Zombies. What can I say about zombies? Entertainment is saturated with zombies — and rarely with a new take. Zombieland was nothing different. Even adding humor, it’s really just about zombies. I mean, it’s in the title, right? But it was an enjoyable ride, and one that I didn’t mind taking again with Zombieland: Double Tap, the long awaited sequel to the 2009 cult hit.

What I like about Zombieland: Double Tap is it’s genuinely funny. That’s rare for me to say, because I am not a big fan of horror comedy. Some comedic relief is okay, but I want violence and gore. I want blood splatter dripping over everything. I want blood spray to the face, and drenching the clothes of those who are lucky enough to obliterate these walking dead. I like yelling “Yeah!” to an awesome kill.

And I get all of that with Double Tap.

Ten years after we last saw Columbus (Jesse Eisenberg), Tallahassee (Woody Harrelson), Wichita (Emma Stone), and Little Rock (Abigail Breslin), they are all playing house in the White House. The world is still overrun by the not so dearly departed.

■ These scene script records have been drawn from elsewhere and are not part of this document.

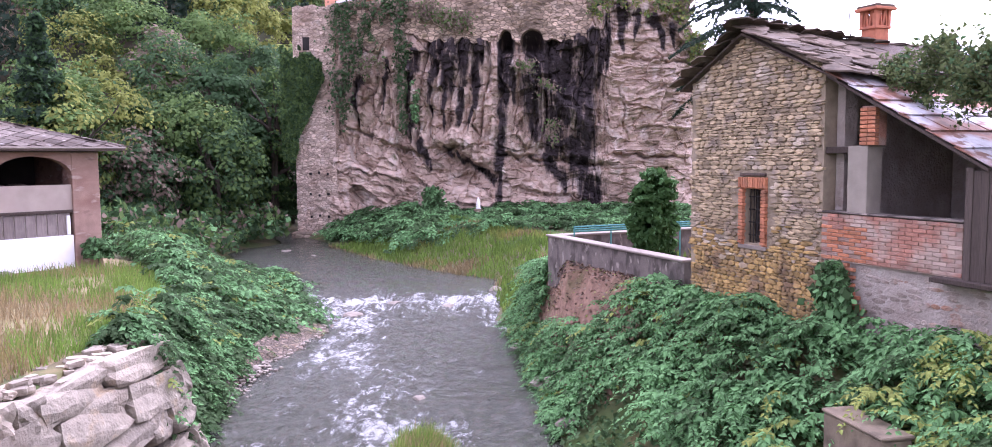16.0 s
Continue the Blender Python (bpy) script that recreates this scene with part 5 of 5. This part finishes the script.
def ivy_patch(label, spots, size, seed, mats, way=(0, -1, 0.3)):
    nr = np.random.default_rng(seed)
    rows_ = []
    for x, y, z0, z1, w, d, n in spots:
        px = nr.normal(x, w * 0.5, int(n * 2.2))
        low = z0 + (z1 - z0) * np.clip(fbm(px * 1.7, px * 0, seed, 3) * 1.5 - 0.35, 0, 0.85)
        pz = z1 - (z1 - low) * nr.random(len(px)) ** 1.1 + nr.normal(0, 0.12, len(px))
        k = fbm(px * 1.2, pz * 0.8, seed + 3, 3) > 0.31
        rows_.append(np.stack([px, np.full(len(px), y) - np.abs(nr.normal(0, d, len(px))), pz], 1)[k])
    p = np.concatenate(rows_)
    q = leaves_at(p, size, nr, 0.05, 0.1, 0.5, 1.4, out=np.array(way))
    ob = new("ivy", quads_mesh("ivy", q, mats, nr.integers(0, len(mats), len(q))))
    ob.matrix_basis = ROCK
    tagged(ob, label, "ivy", kind="stuff")


# x, y, foot, top, width, depth, leaves
def buttress_ivy():
    nr = np.random.default_rng(111)
    n = 26000
    z = nr.uniform(6.2, 15.0, n)
    u = -0.9 + 3.7 * nr.random(n)
    right = np.interp(z, [6.2, 7.2, 10.2, 12.6, 13.8, 15.0], [-0.2, 0.3, 1.35, 2.6, 2.3, 0.9]) + (fbm(z * 1.3, z * 0, 5, 3) - 0.45) * 0.7
    k = (u < right - 0.2 * nr.random(n)) & (fbm(u * 1.1, z * 0.7, 7, 4) > 0.22 + 0.25 * smooth((z - 13.2) / 1.8)) & ~((u > 0.6) & (u < 1.4) & (z > 14.5))
    bulge = 0.55 * fbm(u * 1.3, z * 1.1, 13, 3) + 0.25 * smooth((0.4 - u) / 1.2)
    p = np.stack([u, -0.10 - bulge - 0.12 * nr.random(n), z], 1)[k]
    q = leaves_at(p, 0.16, nr, 0.03, 0.15, 0.5, 1.4, out=np.array([0, -0.6, 0.35]), wild=0.6)
    ob = new("ivy", quads_mesh("ivy", q, [M_ivy, M_leaf[1], M_leaf[0]], nr.choice(3, len(q), p=[0.25, 0.45, 0.3])))
    ob.matrix_basis = ROCK
    tagged(ob, "dark ivy covering the side of the buttress", "ivy", kind="stuff")


buttress_ivy()
ivy_patch("ivy and dry growth hanging down the castle wall", [(4.7, -0.1, 12.2, 18.2, 1.6, 0.15, 2200), (8.7, -0.2, 10.6, 18.5, 0.55, 0.3, 1900), (8.9, -0.9, 8.2, 12.5, 0.3, 0.4, 500), (7.6, -0.1, 16.6, 18.4, 0.8, 0.2, 400), (3.9, -0.6, 8.6, 13.0, 0.7, 0.4, 700), (5.9, -0.1, 14.8, 18.2, 0.5, 0.15, 350)], 0.14, 113, [M_ivy, M_leaf[0], M_leaf[4]])
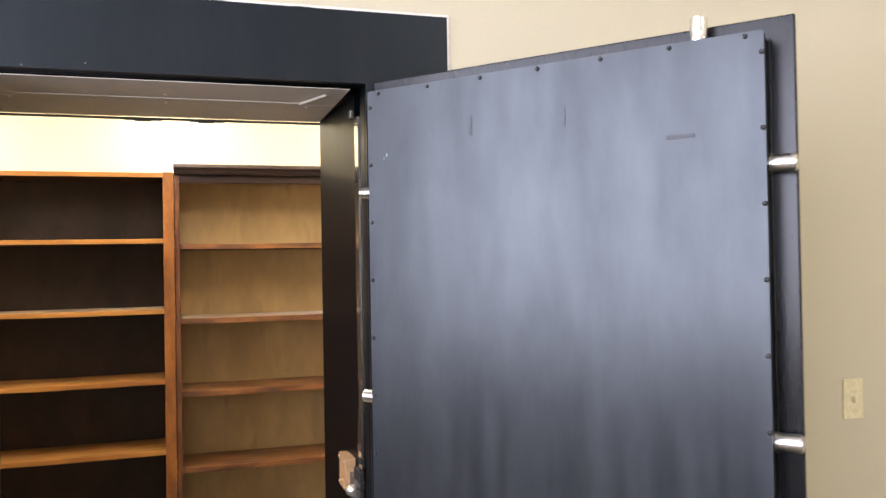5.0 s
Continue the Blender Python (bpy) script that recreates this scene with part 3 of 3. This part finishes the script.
def walnut_bookcase():
    case = thing("bookcase", (1.2, 1.75, FLOOR_IN), "red-brown bookcase with empty shelves, yellowed back and dark crown", "bookcase")
    top = 1.966
    posts = ((0.4575, 0.476), (1.172, 1.215), (1.93, 1.95))
    for i, (x0, x1) in enumerate(posts):
        part("upright", block(x0, x1, FRONT + 0.001, FRONT + 0.022, FLOOR_IN, top - 0.034, 0.002), WALNUT_Z, case, "mottled red-brown upright")
        if i != 1:
            part("side_panel", block(x0 + 0.002, x1 - 0.002, FRONT + 0.022, 1.888, FLOOR_IN, top - 0.03), WALNUT_Z, case)
    part("back_panel", block(posts[0][1], posts[-1][0], 1.886, 1.898, FLOOR_IN, top - 0.014), OLIVE_BACK, case, "yellowed streaky fibreboard back")
    back = [c for c in case.children if c.name.startswith("back_panel")][0]
    marks = ((0.7, 0.775, 1.5835, 1.5845), (0.8485, 0.8497, 1.135, 1.262), (0.919, 0.9205, 1.04, 1.262), (0.889, 0.893, 1.374, 1.38))
    for x0, x1, z0, z1 in marks:
        part("scratch", block(x0, x1, 1.8852, 1.8862, z0, z1), PALE_OLIVE, back, "faint pale scratch")
    for x0, z0, r in ((0.943, 1.057, 0.0018), (1.006, 1.055, 0.0018), (1.183, 1.194, 0.0018), (0.8, 0.62, 0.003)):
        part("spot", rod(bmesh.new(), (x0, 1.8862, z0), (x0, 1.8852, z0), r, sides=10), CROWN, back, "small dark spot")
    hook = rod(bmesh.new(), (1.158, 1.8858, 1.099), (1.166, 1.8858, 1.088), 0.0011, sides=6)
    rod(hook, (1.166, 1.8858, 1.088), (1.167, 1.8858, 1.083), 0.0009, sides=6)
    part("fibre", hook, CROWN, back, "small dark curled fibre")
    part("stain", rod(bmesh.new(), (1.257, 1.8865, 1.393), (1.257, 1.8855, 1.393), 0.007, sides=12), FINGER, back, "brown finger-sized stain")
    # notched shelf standard on the first upright
    bm = bmesh.new()
    for low, high in ((1.245, 1.285), (1.49, 1.71)):
        for k in range(int((high - low) / 0.0052)):
            box(bm, 0.4625, 0.4735, FRONT + 0.0002, FRONT + 0.0012, low + k * 0.0052, low + k * 0.0052 + 0.003)
    tagged(part("notched_standard", bm, WALNUT_Z, case, "finely notched wooden shelf standard"), kind="stuff")
    crown = [(1.592, 1.946, 1.953), (1.600, 1.936, 1.946), (1.608, 1.928, 1.936)]
    bm = bmesh.new()
    part("crown_cap", block(0.453, 1.953, 1.583, 1.888, 1.9535, 1.968, 0.002), CROWN_CAP, case, "dull brown cap board")
    for y0, z0, z1 in crown:
        box(bm, 0.4565 - (1.612 - y0) * 0.1, 1.952, y0, 1.888, z0, z1, 0.0015)
    part("crown_moulding", bm, CROWN, case, "dark stepped crown moulding")
    part("post_head", block(posts[1][0] + 0.002, posts[1][1] - 0.002, 1.588, FRONT + 0.001, 1.9305, 1.953, 0.002), WALNUT_Z, case, "red-brown block carrying the crown")
    levels = (1.6275, 1.3165, 1.013, 0.698, 0.3885)
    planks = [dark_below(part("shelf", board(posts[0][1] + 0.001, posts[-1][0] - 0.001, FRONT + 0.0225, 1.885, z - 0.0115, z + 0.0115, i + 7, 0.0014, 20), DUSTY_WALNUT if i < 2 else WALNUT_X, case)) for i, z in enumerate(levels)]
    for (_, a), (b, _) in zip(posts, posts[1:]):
        # dark strip standing in for the shade beneath the crown
        part("top_rail", block(a, b, FRONT + 0.006, FRONT + 0.02, top - 0.072, top - 0.0385, 0.0015), CROWN, case, "dark strip for the shade under the crown")
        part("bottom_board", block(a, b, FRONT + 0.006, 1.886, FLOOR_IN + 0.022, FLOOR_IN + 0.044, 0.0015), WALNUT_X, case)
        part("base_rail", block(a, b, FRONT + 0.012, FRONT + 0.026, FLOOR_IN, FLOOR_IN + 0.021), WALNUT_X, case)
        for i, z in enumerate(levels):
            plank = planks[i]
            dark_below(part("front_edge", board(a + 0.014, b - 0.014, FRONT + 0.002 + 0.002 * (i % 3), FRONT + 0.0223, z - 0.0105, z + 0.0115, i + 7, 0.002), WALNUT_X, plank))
            # left ends are dark wood; right ends put a shadow stub into the colour
            for x0 in (a - 0.001, b - 0.0135):
                part("shelf_end", block(x0, x0 + 0.0145, FRONT + 0.003 + 0.002 * (i % 3), FRONT + 0.0223, z - 0.012, z + 0.0115, 0.0015), WALNUT_Z, plank, "dark end block, at the right end painted shadow")
    return case


oak_bookcase()
walnut_bookcase()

Twinkies are still a delicacy. The rules are still law, and Bill Murray is still a sore spot. Wichita and Little Rock are feeling stifled in life, and are longing to be on their own again.

After leaving the worst note ever written, they take off, leaving Columbus to blame himself for his beloved’s departure. In a comedic encounter at a nearby abandoned mall, Columbus and Tallahassee find themselves with a tag-along, the air headed valley girl Madison (Zoey Deutch), who has somehow stayed alive with a can of mace and a freezer refuge.

It’s not long before the inevitable happens.

I saw it coming from a mile away. Wichita returns. Little Rock has taken off with a hippie from Berkeley (Avan Jogia) who promises her paradise in Babylon. Initially wanting to steal some weapons and find her baby sister on her own, Wichita admits she needs help. The group embarks on a rescue mission to find the girl, and well, I already feel like I have given too much away.

But what ensues is hilarity that flows just right. I love the introduction of Nevada (Rosario Dawson), a loner living in an Elvis Presley themed motel, and kicking ass all on her own.

The film is loud, and that’s great. It needs to be.

This type of film cannot be done with a quiet score and talking with your inside voice.

Something that isn’t always seen with sequels, is two-thirds of the writers wrote the first Zombieland (Rhett Reese and Paul Wernick), along with the original director, Ruben Fleischer, which makes Zombieland: Double Tap consistent with the first one. I think that’s paramount to it being a success. There was just something about the humor and the stylized filming that needed to be duplicated to make this one work so well.

It’s a number of little things that could only be captured by those who are the most familiar with it, and who had a hand in it originally. And it works for this sequel. Watching it, it’s hard to believe that it’s been 10 years since we’d first met these characters.

If you’re a fan of the first one, you will most definitely love this one. Be sure to catch Zombieland: Double Tap, which is in theaters now. And be sure to stay for the credits!